Unfinished learning is not just limited to the loss of the academic knowledge. Disengagement from school is likely to make students slipped backward as they lose the knowledge and the skills they once had (just ask a teacher how hard it is for a student to engage in learning after a long recess). Education experts also warn that the students who move on to the next grade unprepared would be missing key building blocks of knowledge that are necessary for success as they move upwards in grade levels.

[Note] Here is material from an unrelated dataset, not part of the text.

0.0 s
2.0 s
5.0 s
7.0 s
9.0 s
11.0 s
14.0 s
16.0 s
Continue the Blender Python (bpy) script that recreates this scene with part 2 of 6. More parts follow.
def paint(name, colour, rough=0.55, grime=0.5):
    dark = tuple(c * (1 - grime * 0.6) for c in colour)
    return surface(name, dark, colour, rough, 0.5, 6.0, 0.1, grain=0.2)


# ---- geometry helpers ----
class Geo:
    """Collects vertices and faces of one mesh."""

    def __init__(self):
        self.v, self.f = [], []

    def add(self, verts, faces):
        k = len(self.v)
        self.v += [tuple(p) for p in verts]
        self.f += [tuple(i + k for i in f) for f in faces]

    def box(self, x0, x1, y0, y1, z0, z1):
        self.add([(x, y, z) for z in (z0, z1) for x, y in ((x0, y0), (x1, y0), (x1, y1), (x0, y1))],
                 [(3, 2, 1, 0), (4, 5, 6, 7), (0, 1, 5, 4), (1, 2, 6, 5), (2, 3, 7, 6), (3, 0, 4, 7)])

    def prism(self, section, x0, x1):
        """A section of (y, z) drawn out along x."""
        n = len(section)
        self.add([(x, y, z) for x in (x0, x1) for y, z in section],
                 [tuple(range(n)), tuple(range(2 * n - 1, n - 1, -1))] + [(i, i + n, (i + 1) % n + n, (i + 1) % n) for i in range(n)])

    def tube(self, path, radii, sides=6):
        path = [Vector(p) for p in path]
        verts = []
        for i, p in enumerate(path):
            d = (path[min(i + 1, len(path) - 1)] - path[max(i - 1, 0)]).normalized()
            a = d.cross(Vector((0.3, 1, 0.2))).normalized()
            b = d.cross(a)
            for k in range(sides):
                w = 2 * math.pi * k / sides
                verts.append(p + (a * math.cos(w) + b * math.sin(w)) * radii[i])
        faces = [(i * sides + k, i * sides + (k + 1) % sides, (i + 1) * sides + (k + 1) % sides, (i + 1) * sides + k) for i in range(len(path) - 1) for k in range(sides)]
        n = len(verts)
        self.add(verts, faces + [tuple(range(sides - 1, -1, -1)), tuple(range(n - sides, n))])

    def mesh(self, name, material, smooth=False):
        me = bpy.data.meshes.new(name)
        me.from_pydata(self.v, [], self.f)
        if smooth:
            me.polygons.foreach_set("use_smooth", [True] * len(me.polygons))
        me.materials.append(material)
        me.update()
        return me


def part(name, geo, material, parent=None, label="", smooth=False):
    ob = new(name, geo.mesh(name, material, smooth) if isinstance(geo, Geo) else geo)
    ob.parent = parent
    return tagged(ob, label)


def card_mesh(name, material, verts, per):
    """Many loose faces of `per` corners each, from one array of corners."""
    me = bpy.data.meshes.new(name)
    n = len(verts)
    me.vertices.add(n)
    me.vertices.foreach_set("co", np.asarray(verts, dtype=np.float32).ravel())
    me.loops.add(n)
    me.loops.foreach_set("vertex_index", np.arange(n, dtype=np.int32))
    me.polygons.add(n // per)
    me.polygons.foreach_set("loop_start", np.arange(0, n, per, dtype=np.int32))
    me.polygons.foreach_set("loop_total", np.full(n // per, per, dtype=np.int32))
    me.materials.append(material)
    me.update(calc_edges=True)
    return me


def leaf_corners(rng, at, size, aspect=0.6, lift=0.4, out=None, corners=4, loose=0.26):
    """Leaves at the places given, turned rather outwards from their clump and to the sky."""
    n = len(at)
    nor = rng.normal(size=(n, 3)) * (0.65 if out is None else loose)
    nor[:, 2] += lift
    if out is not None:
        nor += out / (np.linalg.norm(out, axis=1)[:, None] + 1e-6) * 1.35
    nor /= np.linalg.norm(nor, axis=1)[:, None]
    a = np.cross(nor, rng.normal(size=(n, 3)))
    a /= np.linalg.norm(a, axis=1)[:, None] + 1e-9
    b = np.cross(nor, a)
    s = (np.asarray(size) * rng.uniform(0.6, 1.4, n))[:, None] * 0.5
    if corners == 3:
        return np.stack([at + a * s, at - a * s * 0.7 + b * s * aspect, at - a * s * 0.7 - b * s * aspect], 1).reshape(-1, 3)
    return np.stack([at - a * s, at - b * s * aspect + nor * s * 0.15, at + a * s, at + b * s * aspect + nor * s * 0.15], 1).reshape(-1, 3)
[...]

I am dumbstruck that leaders are acting like nothing has happened to the schoolchildren over the past two plus years. I know that Sri Lanka is facing an unprecedented economic crisis and one might say that there are bigger problems facing the country. Of course, there are lots of other and bigger problems including children showing up to school with an empty stomach. But those “other” problems do not make this a lesser problem. It should be one of those “big” problems we are facing and should be treated accordingly as it is so consequential. I am happy to see that the teachers’ unions were in the forefront of the “Aragalaya.” However, I would be happier if the teachers’ unions take equal or greater interest in this issue facing the children. Likewise, I was happy how active FUTA was during the “Aragalaya.” Again, I would be happier if they have taken an equal or greater interest in this because, don’t forget the fact that for the next 13 years university spaces will be filled by those who lost two plus years of education on their clock.

It is necessary that the schools, parents as well as teachers’ unions work together to confront this problem as it is happening elsewhere in the world. This is not the time for petty squabbles. It is the nation’s future that is at stake. It seems like we have abandoned the children. No one to speak for them. As the country go forward children appear in the rear-view mirror.

And a few words for those parents who thought they were outsmarting this problem individually by having a tuition master making home visits: you are delusional and have no clue what education is.

Finally, an address to the President. You were once the Minister of Education and I had a front seat at your performance as I was an early participant of the ETV project some 40 plus years ago. I was impressed with the way you led the Education Ministry and the bold decisions you took. And recently I have heard you talk about “short term and long-term solutions to country’s problems. Well, Mr. President, this is an area that need short-term as well as long-tern solutions and I hope you include education in your “things to do for the country” list.